People v. Kattis

People v Kattis (2021 NY Slip Op 04240)
People v Kattis
2021 NY Slip Op 04240
Decided on July 7, 2021
Appellate Division, Second Department
Published by New York State Law Reporting Bureau pursuant to Judiciary Law § 431.
This opinion is uncorrected and subject to revision before publication in the Official Reports.


Decided on July 7, 2021 SUPREME COURT OF THE STATE OF NEW YORK Appellate Division, Second Judicial Department
CHERYL E. CHAMBERS, J.P.
COLLEEN D. DUFFY
ANGELA G. IANNACCI
PAUL WOOTEN, JJ.

2018-05776
(Ind. No. 1512/16)

[*1]The People of the State of New York, respondent,

v

Christopher Kattis, appellant.




Thomas J. Butler, Melville, NY, for appellant, and appellant pro se.

Joyce A. Smith, Acting District Attorney, Mineola, NY (Tammy J. Smiley, Daniel Bresnahan, and Jared A. Chester of counsel), for respondent.



DECISION & ORDER

Appeal by the defendant from a judgment of the Supreme Court, Nassau County (Robert A. McDonald, J.), rendered August 3, 2017, convicting him of course of sexual conduct against a child in the second degree, upon his plea of guilty, and imposing sentence.

ORDERED that the judgment is reversed, on the law, the indictment is dismissed, and the matter is remitted to the Supreme Court, Nassau County, for further proceedings consistent with CPL 160.50.

The defendant was charged with course of sexual conduct against a child in the second degree. On May 31, 2017, the defendant pleaded guilty to the indictment.

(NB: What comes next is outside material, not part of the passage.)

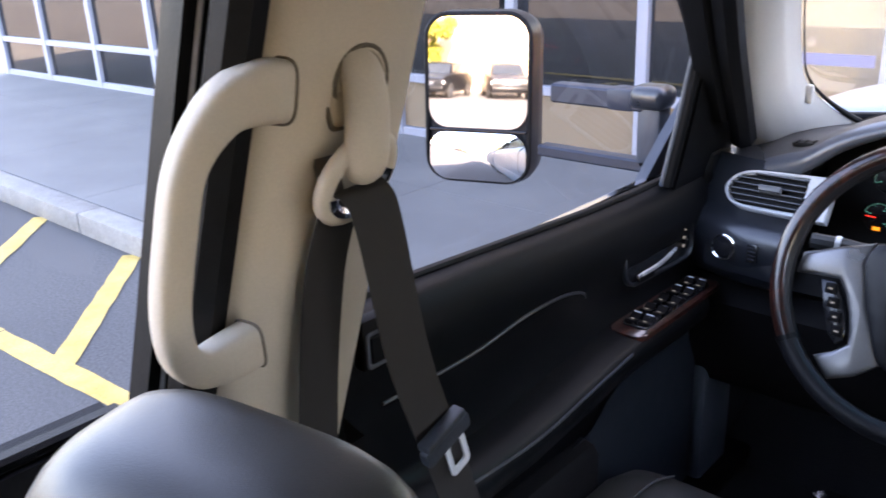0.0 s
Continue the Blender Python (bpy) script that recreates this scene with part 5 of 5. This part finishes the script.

As the People correctly concede, the constitutional prohibitions against double jeopardy (see US Const 5th Amend; NY Const, art I, § 6) barred the instant prosecution. "The Double Jeopardy Clauses of our State and Federal Constitutions specifically guard against a defendant twice being tried for the same offense" (People v Gause, 19 NY3d 390, 394). "At its core, double jeopardy precludes 'the government from prosecuting a [defendant] for the same offense after an acquittal or a conviction; or from imposing multiple punishments for the same offense in successive proceedings'" (id. at 394 [footnote omitted], quoting Matter of Suarez v Byrne, 10 NY3d 523, 532). "When successive prosecutions are involved, the guarantee serves 'a constitutional policy of finality for the defendant's benefit' (United States v Jorn, 400 US 470, 479 [plurality opn]) and protects the [defendant] from attempts to secure additional punishment after a prior conviction and sentence" (Matter of Johnson v Morgenthau, 69 NY2d 148, 150).

Prior to pleading guilty in the instant matter, the defendant pleaded guilty in the Supreme Court, Suffolk County, to, inter alia, course of sexual conduct against a child in the first degree and course of sexual conduct against a child in the second degree. The charges in Suffolk County and Nassau County related to the same alleged victim. The Suffolk County indictment alleged that the defendant committed acts constituting course of sexual conduct against a child in the first degree and course of sexual conduct against a child in the second degree between approximately April 2015 and March 1, 2016, whereas the Nassau County indictment alleged that the defendant committed acts constituting course of sexual conduct against a child in the second [*2]degree between approximately March 1, 2016, and September 1, 2016.

As the indictments in both counties, viewed together, alleged a single continuing and uninterrupted offense against the same alleged victim, constitutional double jeopardy principles precluded a second conviction, in Nassau County, after the Suffolk County criminal action terminated in a conviction by plea of guilty (see Brown v Ohio, 432 US 161; Matter of Johnson v Morgenthau, 69 NY2d at 149; People v Wright, 160 AD3d 667, 668). Therefore, the judgment appealed from must be reversed and the Nassau County indictment dismissed.

In light of our determination, we do not reach the defendant's remaining contentions.

CHAMBERS, J.P., DUFFY, IANNACCI and WOOTEN, JJ., concur.